**GOAL**
Repeat the listing word for word. No pictures belong in the copy.

**GIVEN INFORMATION**
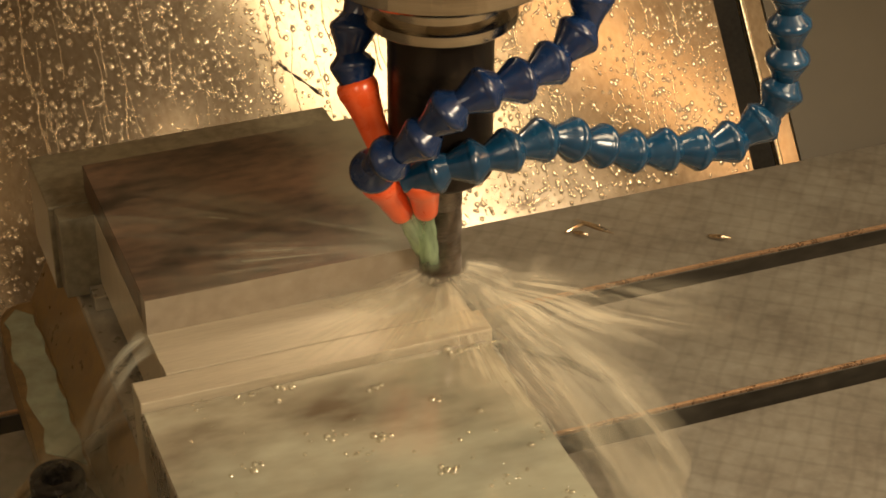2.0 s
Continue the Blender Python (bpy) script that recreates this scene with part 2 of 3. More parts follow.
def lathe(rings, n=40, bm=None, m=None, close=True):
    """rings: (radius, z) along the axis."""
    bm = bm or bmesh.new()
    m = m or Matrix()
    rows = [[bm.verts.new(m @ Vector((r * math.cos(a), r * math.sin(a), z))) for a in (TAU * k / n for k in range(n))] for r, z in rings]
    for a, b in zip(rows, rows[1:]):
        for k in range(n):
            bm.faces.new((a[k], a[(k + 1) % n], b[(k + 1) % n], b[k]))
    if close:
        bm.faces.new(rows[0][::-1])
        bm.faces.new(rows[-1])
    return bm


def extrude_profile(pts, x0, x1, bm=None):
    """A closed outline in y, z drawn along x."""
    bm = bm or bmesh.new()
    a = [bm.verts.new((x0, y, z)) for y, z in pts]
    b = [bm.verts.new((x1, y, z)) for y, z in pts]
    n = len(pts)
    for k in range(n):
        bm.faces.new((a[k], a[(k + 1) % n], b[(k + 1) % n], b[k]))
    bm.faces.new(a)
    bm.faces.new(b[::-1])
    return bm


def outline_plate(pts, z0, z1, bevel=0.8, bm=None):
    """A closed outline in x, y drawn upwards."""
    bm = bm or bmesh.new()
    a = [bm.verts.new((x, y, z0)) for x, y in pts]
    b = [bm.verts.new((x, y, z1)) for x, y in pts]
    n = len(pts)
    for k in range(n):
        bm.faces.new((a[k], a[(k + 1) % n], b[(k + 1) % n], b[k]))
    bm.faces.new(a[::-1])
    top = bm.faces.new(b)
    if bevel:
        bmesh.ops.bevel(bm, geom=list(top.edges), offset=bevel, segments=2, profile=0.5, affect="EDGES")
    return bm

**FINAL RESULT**
2.0 s
Continue the Blender Python (bpy) script that recreates this scene with part 2 of 3. More parts follow.
def lathe(rings, n=40, bm=None, m=None, close=True):
    """rings: (radius, z) along the axis."""
    bm = bm or bmesh.new()
    m = m or Matrix()
    rows = [[bm.verts.new(m @ Vector((r * math.cos(a), r * math.sin(a), z))) for a in (TAU * k / n for k in range(n))] for r, z in rings]
    for a, b in zip(rows, rows[1:]):
        for k in range(n):
            bm.faces.new((a[k], a[(k + 1) % n], b[(k + 1) % n], b[k]))
    if close:
        bm.faces.new(rows[0][::-1])
        bm.faces.new(rows[-1])
    return bm


def extrude_profile(pts, x0, x1, bm=None):
    """A closed outline in y, z drawn along x."""
    bm = bm or bmesh.new()
    a = [bm.verts.new((x0, y, z)) for y, z in pts]
    b = [bm.verts.new((x1, y, z)) for y, z in pts]
    n = len(pts)
    for k in range(n):
        bm.faces.new((a[k], a[(k + 1) % n], b[(k + 1) % n], b[k]))
    bm.faces.new(a)
    bm.faces.new(b[::-1])
    return bm


def outline_plate(pts, z0, z1, bevel=0.8, bm=None):
    """A closed outline in x, y drawn upwards."""
    bm = bm or bmesh.new()
    a = [bm.verts.new((x, y, z0)) for x, y in pts]
    b = [bm.verts.new((x, y, z1)) for x, y in pts]
    n = len(pts)
    for k in range(n):
        bm.faces.new((a[k], a[(k + 1) % n], b[(k + 1) % n], b[k]))
    bm.faces.new(a[::-1])
    top = bm.faces.new(b)
    if bevel:
        bmesh.ops.bevel(bm, geom=list(top.edges), offset=bevel, segments=2, profile=0.5, affect="EDGES")
    return bm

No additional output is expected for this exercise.